Why do we pretend when we have such a wonderful and loving God from whom one of the great promises offered to each and every one of us is that, if we will but turn and admit, God will forgive all?
I often liken it to something medical. I am sure that those of you in the medical profession have never dealt with a patient who was in denial about what was really going on. They just could not believe it could happen to them. They did not want to go to the doctor. They put it off, put it off, and put it off almost until there was nothing you could do about it. This is what repentance is like. It is not some evil thing, but it is so that God can heal us. If we keep putting it off and putting it off, it only makes the infection of sin that much greater in our lives. But if we turn, he is faithful and just and he will forgive our sins.

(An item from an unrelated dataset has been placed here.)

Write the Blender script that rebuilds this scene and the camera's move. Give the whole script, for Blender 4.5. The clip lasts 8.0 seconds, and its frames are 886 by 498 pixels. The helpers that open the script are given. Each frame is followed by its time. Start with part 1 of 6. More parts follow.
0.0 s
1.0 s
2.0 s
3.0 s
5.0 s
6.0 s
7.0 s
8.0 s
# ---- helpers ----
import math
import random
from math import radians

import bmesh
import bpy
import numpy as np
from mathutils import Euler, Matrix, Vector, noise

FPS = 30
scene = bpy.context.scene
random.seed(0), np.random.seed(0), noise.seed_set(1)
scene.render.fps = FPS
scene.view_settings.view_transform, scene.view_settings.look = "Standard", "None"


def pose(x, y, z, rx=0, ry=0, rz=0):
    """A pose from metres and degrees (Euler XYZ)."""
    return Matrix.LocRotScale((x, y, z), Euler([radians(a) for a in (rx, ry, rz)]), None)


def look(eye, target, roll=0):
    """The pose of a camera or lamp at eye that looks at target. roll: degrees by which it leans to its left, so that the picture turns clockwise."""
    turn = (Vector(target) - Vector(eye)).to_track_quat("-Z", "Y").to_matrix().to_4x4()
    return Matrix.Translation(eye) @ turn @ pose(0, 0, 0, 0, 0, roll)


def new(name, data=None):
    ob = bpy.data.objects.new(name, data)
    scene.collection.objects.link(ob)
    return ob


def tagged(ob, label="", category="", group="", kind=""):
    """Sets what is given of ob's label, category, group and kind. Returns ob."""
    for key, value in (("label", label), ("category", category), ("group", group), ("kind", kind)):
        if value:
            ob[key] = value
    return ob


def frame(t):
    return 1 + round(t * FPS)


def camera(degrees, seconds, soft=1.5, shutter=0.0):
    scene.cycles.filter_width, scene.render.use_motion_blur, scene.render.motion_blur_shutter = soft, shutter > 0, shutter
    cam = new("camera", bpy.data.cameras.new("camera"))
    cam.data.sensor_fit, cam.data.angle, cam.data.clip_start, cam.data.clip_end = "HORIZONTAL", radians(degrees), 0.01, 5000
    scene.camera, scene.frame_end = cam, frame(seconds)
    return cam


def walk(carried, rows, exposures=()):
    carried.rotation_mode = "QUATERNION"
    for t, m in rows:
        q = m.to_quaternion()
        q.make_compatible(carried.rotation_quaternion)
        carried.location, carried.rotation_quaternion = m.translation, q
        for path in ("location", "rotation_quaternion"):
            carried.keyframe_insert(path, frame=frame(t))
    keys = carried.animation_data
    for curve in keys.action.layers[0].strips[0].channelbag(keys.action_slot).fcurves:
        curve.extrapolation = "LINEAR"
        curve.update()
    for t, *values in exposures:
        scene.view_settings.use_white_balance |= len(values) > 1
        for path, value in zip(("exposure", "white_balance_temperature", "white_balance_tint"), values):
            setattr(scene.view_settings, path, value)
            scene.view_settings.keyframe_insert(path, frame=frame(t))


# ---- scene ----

I wish there were no terrorism in the world. At the core, I am one of the world’s great idealists. I really do believe that the world could be a better place if we ourselves would turn and offer ourselves to Christ and live as Christ wants us to. I can’t do anything about terrorists, but what I can do is something about my own sin. If I turn and repent from my sin, and each of us turns and repents from the sins that are ours that we know would shock everybody around us if they only knew, then maybe we are moving the world toward what God wants and what God is able to use to do away with things like terrorism and the death of destruction of incidents like 9-11.
He is a mighty God. He is in control. All things are in his hands, especially our hearts.